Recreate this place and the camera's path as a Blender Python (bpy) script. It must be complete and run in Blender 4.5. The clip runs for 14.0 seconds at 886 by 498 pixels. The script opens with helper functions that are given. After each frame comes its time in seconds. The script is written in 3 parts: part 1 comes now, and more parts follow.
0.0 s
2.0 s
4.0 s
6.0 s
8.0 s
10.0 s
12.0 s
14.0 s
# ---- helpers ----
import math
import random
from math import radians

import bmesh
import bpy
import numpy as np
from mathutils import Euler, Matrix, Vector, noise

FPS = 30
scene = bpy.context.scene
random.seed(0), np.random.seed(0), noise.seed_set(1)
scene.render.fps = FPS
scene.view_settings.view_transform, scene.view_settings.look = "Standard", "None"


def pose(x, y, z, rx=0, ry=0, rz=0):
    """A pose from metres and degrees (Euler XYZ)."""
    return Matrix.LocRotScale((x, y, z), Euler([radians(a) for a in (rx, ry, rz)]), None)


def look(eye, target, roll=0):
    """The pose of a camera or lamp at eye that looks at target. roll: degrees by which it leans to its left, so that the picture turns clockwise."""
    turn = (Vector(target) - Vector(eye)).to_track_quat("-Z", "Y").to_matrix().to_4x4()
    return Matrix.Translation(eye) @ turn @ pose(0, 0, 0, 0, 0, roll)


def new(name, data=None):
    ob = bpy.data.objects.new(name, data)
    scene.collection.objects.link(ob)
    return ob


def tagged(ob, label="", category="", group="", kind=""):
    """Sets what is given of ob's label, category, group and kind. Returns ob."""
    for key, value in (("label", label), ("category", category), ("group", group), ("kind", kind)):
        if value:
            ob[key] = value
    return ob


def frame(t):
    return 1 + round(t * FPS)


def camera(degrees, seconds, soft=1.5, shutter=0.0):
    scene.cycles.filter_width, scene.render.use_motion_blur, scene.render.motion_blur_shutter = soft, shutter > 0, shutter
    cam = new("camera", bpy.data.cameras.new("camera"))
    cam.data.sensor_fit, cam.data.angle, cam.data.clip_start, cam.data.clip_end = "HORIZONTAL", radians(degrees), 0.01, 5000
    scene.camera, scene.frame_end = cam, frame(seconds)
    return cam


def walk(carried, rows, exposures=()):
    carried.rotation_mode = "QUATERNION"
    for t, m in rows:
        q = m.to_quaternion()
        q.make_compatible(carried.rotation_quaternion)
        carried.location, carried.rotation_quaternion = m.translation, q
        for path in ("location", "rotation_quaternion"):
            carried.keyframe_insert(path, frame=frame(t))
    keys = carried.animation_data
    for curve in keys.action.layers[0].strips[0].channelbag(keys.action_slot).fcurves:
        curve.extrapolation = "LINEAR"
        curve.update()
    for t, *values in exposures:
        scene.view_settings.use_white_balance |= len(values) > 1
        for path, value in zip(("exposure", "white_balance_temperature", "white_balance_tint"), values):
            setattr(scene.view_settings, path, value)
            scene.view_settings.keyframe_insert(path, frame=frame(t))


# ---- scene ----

● **Requirements**
Copy out only the lines running from the beginning of the data to the line with "ob = bpy.data.objects.new(name, data)", both ends included.

● **Written reply**
Recreate this place and the camera's path as a Blender Python (bpy) script. It must be complete and run in Blender 4.5. The clip runs for 14.0 seconds at 886 by 498 pixels. The script opens with helper functions that are given. After each frame comes its time in seconds. The script is written in 3 parts: part 1 comes now, and more parts follow.
0.0 s
2.0 s
4.0 s
6.0 s
8.0 s
10.0 s
12.0 s
14.0 s
# ---- helpers ----
import math
import random
from math import radians

import bmesh
import bpy
import numpy as np
from mathutils import Euler, Matrix, Vector, noise

FPS = 30
scene = bpy.context.scene
random.seed(0), np.random.seed(0), noise.seed_set(1)
scene.render.fps = FPS
scene.view_settings.view_transform, scene.view_settings.look = "Standard", "None"


def pose(x, y, z, rx=0, ry=0, rz=0):
    """A pose from metres and degrees (Euler XYZ)."""
    return Matrix.LocRotScale((x, y, z), Euler([radians(a) for a in (rx, ry, rz)]), None)


def look(eye, target, roll=0):
    """The pose of a camera or lamp at eye that looks at target. roll: degrees by which it leans to its left, so that the picture turns clockwise."""
    turn = (Vector(target) - Vector(eye)).to_track_quat("-Z", "Y").to_matrix().to_4x4()
    return Matrix.Translation(eye) @ turn @ pose(0, 0, 0, 0, 0, roll)


def new(name, data=None):
    ob = bpy.data.objects.new(name, data)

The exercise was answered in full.